No es cierto que estos dos objetivos vayan siempre juntos, y tampoco que deban situarse en el mismo nivel. El criterio decisivo es el interés nacional y por consiguiente, en este caso, la seguridad interior. La instauración de regímenes liberales en otros países se considera un objetivo correcto si redunda en beneficio de lo primero, y malo si va en su contra. Si el Gobierno estadounidense recuerda con tanta insistencia la «liberación del pueblo iraquí» es porque todos creemos que el lenguaje de la virtud es superior al de la fuerza. El imperio soviético lo sabía muy bien, y por ello no dejaba de repetir que luchaba por la libertad de los oprimidos y la paz entre los pueblos. Los ideales nobles son un arma retórica muy peligrosa, que ni siquiera el jefe del Ejército más poderoso del mundo puede permitirse descartar. Los ideales infunden entusiasmo en las tropas, merman la resistencia del enemigo y se ganan las simpatías de terceros.
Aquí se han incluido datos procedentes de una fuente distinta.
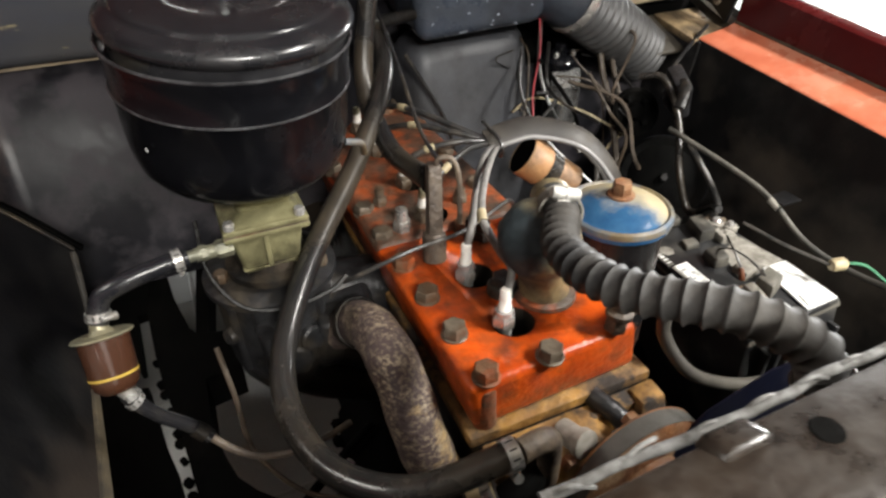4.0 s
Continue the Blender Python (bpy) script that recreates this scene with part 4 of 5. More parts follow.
part("bowl_lid", hull([(-0.06, 0.84, 0.754), (0.018, 0.84, 0.754), (0.018, 0.928, 0.754), (-0.06, 0.928, 0.754)], [(-0.045, 0.857, 0.762), (0.008, 0.857, 0.762), (0.008, 0.922, 0.764), (-0.045, 0.922, 0.764)], 0.003, 3), ZINC, carb)
part("air_horn", hull([(-0.046, 0.858, 0.76), (0.01, 0.858, 0.76), (0.01, 0.924, 0.76), (-0.046, 0.924, 0.76)], [(-0.044, 0.86, 0.797), (0.012, 0.86, 0.797), (0.012, 0.924, 0.797), (-0.044, 0.924, 0.797)], 0.006, 3), ZINC, carb)
part("throttle_body", lathe([(0.05, 0), (0.05, 0.008), (0.038, 0.01), (0.036, 0.022)], (-0.018, 0.885, 0.678), (0, 0, 1), 30), CAST, carb)
for x, y in ((-0.055, 0.845), (0.014, 0.845), (-0.055, 0.92), (0.014, 0.92)):
    part("screw", lathe([(0.0058, -0.002), (0.0058, 0.004), (0.0046, 0.0065), (0, 0.007)], (x, y, 0.7555), (0, 0, 1), 14), STEEL, carb)
part("rib", box(-0.026, -0.021, 0.8385, 0.848, 0.705, 0.742, 0.001), ZINC, carb)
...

Sin embargo, la afirmación de estos ideales no es necesariamente una muestra de hipocresía. Es cierto que el régimen de Sadam Husein era una dictadura detestable y que nadie lamenta hoy su caída. En este caso, no había conflicto entre la seguridad interna y la libertad en el exterior. Lo que ocurre es que, si queremos hablar sobre los principios subyacentes a determinada política, es mejor llamar a las cosas por su nombre y describir la auténtica jerarquía de valores en lugar de embriagarnos con palabras bellas. La defensa del interés nacional y la seguridad no tiene nada de deshonroso, y si puede coincidir con la instauración de un régimen liberal en otro país, mejor aún. Lo que caracteriza a la actual política norteamericana no es la mera adopción de estos objetivos, sino el medio que se considera legítimo para conseguirlos, a saber: una intervención militar que no puede verse como legítima defensa. Es decir, lo que se ha dado en llamar la «guerra preventiva».